Ten or eleven years ago, I was at a party at a friend's house, a fellow by the name of Paul. Paul was a psychologist, and so it was no surprise that many of his guests were also psychologists. Upon introducing me to one fellow, Paul made a point of telling the guy that I had a degree in anthropology, focused in archaeology - I noticed Paul's grin, but didn't know quite what it meant at first.
The fellow to whom Paul had introduced me spent a few minutes conversing with me about various odds and ends, before he paused, and then asked "so, Mr. archaeology, what's the origin of religion?"
"well," I started to answer, "what aspect of religion are we talking about?"
He got a sadistic grin on his face and said "Oh no, you're not going to weasel out of this one! What is the origin of religion?"
I attempted to explain that religion is a rather complicated phenomenon, that different aspects of it likely had different origins, and that what we call religion today is simply the amalgamation of all of these aspects into the various belief systems that hover around our cultures, and therefore it wasn't possible to answer his question without breaking it down into several more specific questions. Again, I attempted to explain this, but he kept interrupting me and claiming that I was trying to "weasel out" of an answer.
Finally he stopped and said, in the most condescending tones I have ever heard come out of a mental health professional, "I know what the origin of religion is, and I can tell you."
"Yeah, it's pretty damn simple. See, one person with schizophrenia begins to hear voices, and decides that this must be god, so he goes on to tell someone else, who then tells another person that the first guy is hearing god, and it keeps going until the schizophrenic is a priest or a prophet, and everyone thinks that he's hearing god."
This sort of explanation for the origins of religion is common amongst the non-believers, but it is deeply flawed. I would have tried to point out the problems with it to this guy, but given his behavior up to that point, it was pretty clear that he wouldn't bother listening - he knew the answer (even if it was wrong) and plainly didn't want anyone trying to change his mind with inconvenient things like facts and evidence.
Still, his assertion had a number of problems. The first problem is simply that the notion of a god (or gods) has to come from somewhere before A) a schizophrenic can interpret hearing voices as being communications from a god, and B) people other than the schizophrenic can accept that the notion that a god is speaking through someone is a plausible thing. The psychologist Bruce Hood argues that a belief in spirits that animate the world is due to the way that our brains are designed, that (whe lacking materialistic explanations or sometimes in spite of materialistic explanations) we naturally see agency and therefore intelligence in the inanimate. This may be true, but if it is, then beliefs in gods and spirits would rise naturally from physically/psychologically normal people, no need for schizophrenia or any other forms of mental illness. So, if Bruce Hood is correct (and I think he makes some compelling arguments) this renders schizophrenia unnecessary for the formation of the supernatural beliefs that are the basis for most religious systems.

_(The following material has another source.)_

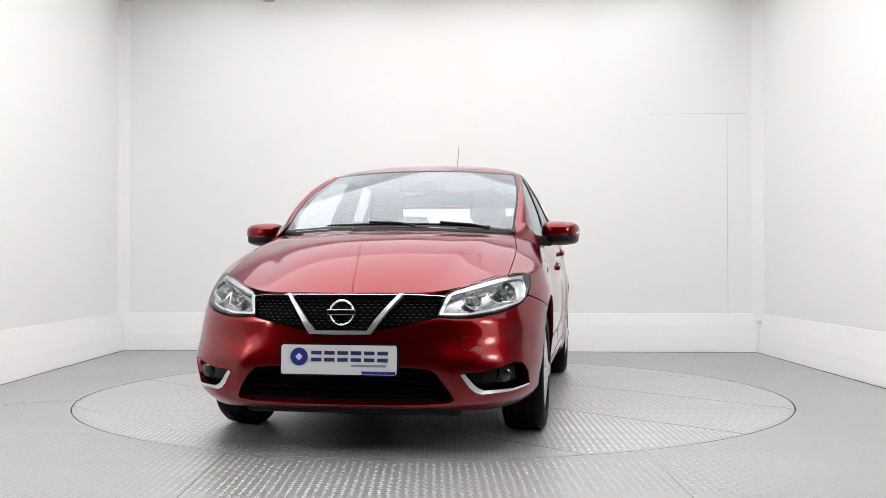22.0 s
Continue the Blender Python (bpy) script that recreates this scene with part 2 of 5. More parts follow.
def fill(poly, holes, grid):
    """Triangles inside a polygon with holes, on a grid of points. Returns points, triangles and the boundary's loops of indices."""
    from mathutils.geometry import delaunay_2d_cdt
    loops = [poly] + list(holes)
    pts, edges = [], []
    for lp in loops:
        k = len(pts)
        pts += [Vector(p) for p in lp]
        edges += [(k + i, k + (i + 1) % len(lp)) for i in range(len(lp))]
    lo = [min(p[i] for p in poly) for i in (0, 1)]
    hi = [max(p[i] for p in poly) for i in (0, 1)]
    rim = np.array([tuple(p) for p in pts])
    for i in range(1, int((hi[0] - lo[0]) / grid) + 1):
        for j in range(1, int((hi[1] - lo[1]) / grid) + 1):
            q = (lo[0] + i * grid, lo[1] + j * grid)
            if inside(q, poly) and not any(inside(q, h) for h in holes) and np.min(np.hypot(*(rim - q).T)) > grid * 0.45:
                pts.append(Vector(q))
    verts, _, faces, origin, _, _ = delaunay_2d_cdt(pts, edges, [], 0, 1e-6)
    tris = []
    for f in faces:
        c = sum((verts[i] for i in f), Vector((0, 0))) / len(f)
        if inside(c, poly) and not any(inside(c, h) for h in holes):
            tris.append(tuple(f))
    back = {}
    for i, o in enumerate(origin):
        for k in o:
            back[k] = i
    ids, k = [], 0
    for lp in loops:
        ids.append([back[k + i] for i in range(len(lp))])
        k += len(lp)
    return [tuple(v) for v in verts], tris, ids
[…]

Another problem is that, on those occasions where it has been possible to examine shamans, which are probably our best analogy for the earliest clergy, for mental illness, the results have been decidedly mixed. Some studies have found that they exhibit signs of various mental illnesses, while others indicate that they are either no more likely to suffer mental illness than the average person, or even less likely do to careful screening by the elder shamans. What are we to make of this? Well, likely, this means that whether mental illness is a boon or a block to becoming a shaman is dependent on the culture in question, and we have absolutely no way of knowing which it was in the earliest of human cultures. So, while the first problem makes mental illness unnecessary for the origin of religion, this one makes it untestable, and makes the party-goers explanation an increasingly tenous "just-so" story.
Also, this fellow's explanation ignores the rather inconvenient fact that most religions provide a social code that is rather specific to the conditions of that society, and in most pre-literate societies these codes are maleable based on current conditions. Even if the belief in the supernatural were due to a mental illness, it wouldn't change the fact that by the time it becomes religion, complete with the trappings thereof, it has been heavily modified to suit the needs of society, or at least the desires of the society's louder voices.
So, the notion that religion began simply as a schizophrenic's ravings are untestable at best, and rather spurious. And understand, I am not an apologist for religion - if you click the tags on the side bar for "atheism" or "religion" you will quickly see my views on the subject - but that doesn't change the fact that I have a serious problem with people pushing their pet hypotheses without bothering to look at evidence. To be fair, this guy dealt with mental illness for a living, so it's no surprise that this is the first place that he would think to look, but that doesn't excuse the fact that it is also the only place that he was willing to look.